Le 2 décembre 2014, l’Assemblée nationale française adoptait une résolution (Texte adopté n° 439) portant sur la reconnaissance de l’Etat de Palestine en « invitant le Gouvernement français à reconnaître l’Etat de Palestine en vue d’obtenir un règlement définitif du conflit. »
Or, le 3 décembre 2019, une Assemblée nationale profondément divisée a adopté la « résolution Maillard », censée « lutter contre l’antisémitisme », par 154 voix pour, 72 contre et 43 abstentions sur un effectif total de 577 parlementaires. Sur les 303 députés du groupe LREM (parti du Président Macron) qui portait la résolution, seuls 84 ont voté pour, alors que 26 ont voté contre, 22 se sont abstenus et tous les autres ont brillé par leur absence. Les groupes socialistes, la France Insoumise (M. Mélenchon) et Gauche Démocrate et Républicaine (PCF notamment) ont voté contre. Cette résolution a été adoptée par un vote étriqué, les « pour» représentant à peine le quart des députés du peuple français.
Deux poids, deux mesures
Or ce texte nie purement et simplement l’existence de la Palestine et des Palestiniens. La résolution Maillard fait sienne la définition de l’antisémitisme adoptée par l’IHRA (International Holocaust Remembrance Alliance) qui met sur le même plan antisémitisme et antisionisme. Liberté ? Egalité ? Fraternité ? Non quand il s’agit d’Israël. Ces trois valeurs promues par les révolutionnaires de 1789 sont mises aux oubliettes.
L’auteur de la résolution n’est autre que le député LREM Sylvain Maillard qui offre au lobby sioniste -le CRIF- ce lot de consolation : une définition mensongère de l’antisémitisme. Ce lobby voulait condamner le mouvement BDS (Boycott des produits israéliens comme cela a été fait contre ceux de l’Afrique du Sud de l’apartheid) en France. Ce qu’on lui a refusé en haut lieu. M. Maillard a, selon certains, participé, il y a quelques mois, à une réunion avec l’affairiste israélien Yossi Dagan, chef de file des colons en Cisjordanie occupée (Gideon Levy, Haaretz, 8 décembre 2019). Il n’est donc guère étonnant que sa résolution débute ainsi : « Critiquer l’existence même d’Israël en ce qu’elle constitue une collectivité composée de citoyens juifs revient à exprimer une haine à l’égard de la communauté́ juive dans son ensemble, tout comme rendre collectivement responsables les juifs de la politique menée par les autorités politiques israéliennes est une manifestation d’antisémitisme. »
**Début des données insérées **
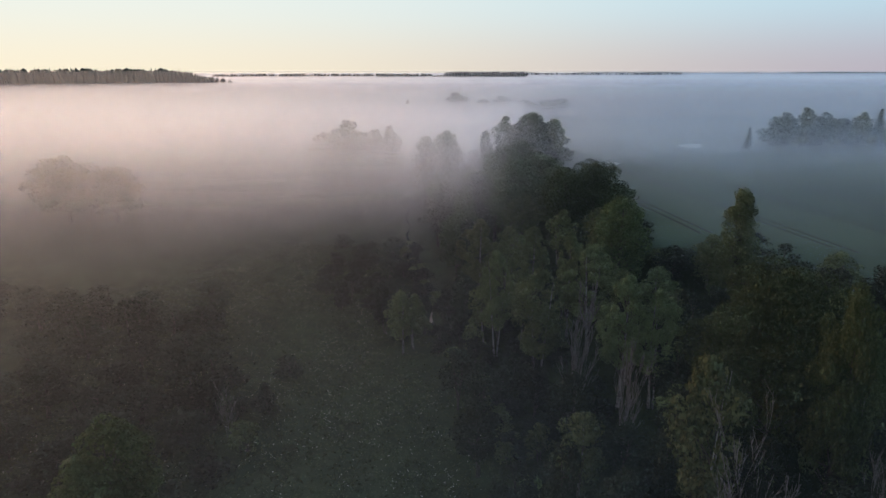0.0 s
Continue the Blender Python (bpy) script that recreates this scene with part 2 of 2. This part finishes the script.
def leaf_cards(rng, centres, outward, size, flat=0.62):
    """Small bent-free leaf sprays as quads, each facing roughly outward."""
    n = len(centres)
    nor = outward + rng.normal(0, flat, (n, 3)) + (0, 0, 0.25)
    nor /= np.linalg.norm(nor, axis=1, keepdims=True) + 1e-9
    a = np.cross(nor, rng.normal(0, 1, (n, 3)))
    a /= np.linalg.norm(a, axis=1, keepdims=True) + 1e-9
    b = np.cross(nor, a)
    s = size * rng.uniform(0.6, 1.35, (n, 1))
    w = rng.uniform(0.35, 0.65, (n, 1))
    quad = np.stack([centres - a * s, centres - b * s * w + nor * s * 0.15, centres + a * s, centres + b * s * w + nor * s * 0.15], 1)
    return quad.reshape(-1, 3), np.arange(4 * n).reshape(n, 4)


def clump_points(rng, clumps, total):
    """Points on the upper and outer skin of round clumps (x, y, z, r, stretch)."""
    c = np.asarray(clumps)
    weight = c[:, 3] ** 2
    which = rng.choice(len(c), total, p=weight / weight.sum())
    d = rng.normal(0, 1, (total, 3))
    d[:, 2] += 0.25
    d /= np.linalg.norm(d, axis=1, keepdims=True)
    rad = c[which, 3:4] * rng.uniform(0.76, 1.08, (total, 1)) ** 0.5
    rad *= np.where(rng.random((total, 1)) < 0.05, rng.uniform(1.05, 1.35, (total, 1)), 1.0)
    off = d * rad
    off[:, 2] *= c[which, 4]
    return c[which, :3] + off, d


def crown_clumps(rng, kind, h, w):
    """Clump centres for a crown of total height h and width w."""
    out = []
    r = w / 2
    if kind == "broad":
        low, high = 0.22 * h, h
        for k in range(14):
            a = 2.4 * k
            ring = r * 0.4 * np.sqrt((k + 0.5) / 14)
            out.append((ring * np.cos(a), ring * np.sin(a), low + (high - low) * rng.uniform(0.25, 0.62), 0.25 * r, 0.9))
        for _ in range(92):
            u, a = rng.uniform(-0.9, 1.0), rng.uniform(0, 2 * np.pi)
            ring = np.sqrt(max(0.0, 1 - max(u, 0) ** 2.0)) * rng.uniform(0.5, 0.95)
            ring *= 1.0 if u > 0 else 1 + 0.35 * u
            mid = low + (high - low) * 0.42
            z = mid + u * (high - mid) * rng.uniform(0.74, 0.9)
            cr = rng.uniform(0.13, 0.24) * r
            out.append((ring * r * np.cos(a), ring * r * np.sin(a), z, cr * 1.15, rng.uniform(0.65, 0.85)))
    elif kind == "birch":
        for _ in range(54):
            u, a = rng.uniform(0.0, 1.0), rng.uniform(0, 2 * np.pi)
            z = h * (0.3 + 0.63 * u)
            ring = r * 0.9 * (1 - abs(1.75 * u - 0.8) ** 2.6) * rng.uniform(0.35, 1.0)
            cr = rng.uniform(0.19, 0.36) * r * (1.05 - 0.25 * u)
            out.append((ring * np.cos(a), ring * np.sin(a), z, cr, rng.uniform(0.7, 1.1)))
    elif kind == "aspen":
        for _ in range(84):
            u, a = rng.uniform(0.0, 1.0), rng.uniform(0, 2 * np.pi)
            z = h * (0.34 + 0.6 * u)
            ring = r * 0.92 * (1 - abs(1.7 * u - 0.75) ** 2.4) * rng.uniform(0.35, 1.0)
            cr = rng.uniform(0.12, 0.27) * r * (1.05 - 0.3 * u)
            out.append((ring * np.cos(a), ring * np.sin(a), z, cr, rng.uniform(0.65, 0.95)))
    elif kind == "poplar":
        for _ in range(170):
            u, a = rng.uniform(0.0, 1.0), rng.uniform(0, 2 * np.pi)
            z = h * (0.08 + 0.86 * u)
            ring = r * (0.92 - 0.78 * u ** 1.5) * rng.uniform(0.3, 1.0)
            out.append((ring * np.cos(a), ring * np.sin(a), z, rng.uniform(0.17, 0.25) * r, rng.uniform(1.1, 1.5)))
    elif kind == "shrub":
        for _ in range(26):
            u, a = rng.uniform(0.0, 1.0), rng.uniform(0, 2 * np.pi)
            ring = r * np.sqrt(1 - u ** 2) * rng.uniform(0.2, 0.9)
            out.append((ring * np.cos(a), ring * np.sin(a), h * (0.2 + 0.68 * u), rng.uniform(0.2, 0.34) * r, rng.uniform(0.8, 1.2)))
    return out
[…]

Ainsi donc, il est interdit d’exprimer le moindre doute au sujet du sionisme, « l’unique et seule idéologie au monde dont la justesse ne peut être mise en question par les nations du monde libre » écrit Gideon Levy.
Si pour l’Assemblée nationale française, Israël est « une collectivité composée de citoyens juifs », quel est alors le statut des citoyens palestiniens musulmans et chrétiens qui constituent 20% de la population du pays ? Quel est le statut des sujets vivant sous l’occupation israélienne ? Les 154 députés français qui ont voté ce texte singulier ont fait mine d’ignorer ces questions et ont dit : « Liberté, Egalité, Fraternité pour les seuls juifs d’Israël ! » Ils n’avaient rien à offrir aux six millions de Palestiniens qui vivent sous la férule de « la collectivité composée de citoyens juifs ». Peut-être une « Liberté, Egalité, Fraternité » de seconde zone ? Ce qui est clair, c’est que quiconque pose ce genre de questions est dès à présent qualifié d’antisémite.
Sous couvert de la juste lutte contre l’antisémitisme, l’Europe et les Etats Unis bâillonnent toute voix osant critiquer l’Etat d’Israël. En fait, sous couvert de lutter contre l’antisémitisme, c’est la liberté de parole qui est dans le collimateur.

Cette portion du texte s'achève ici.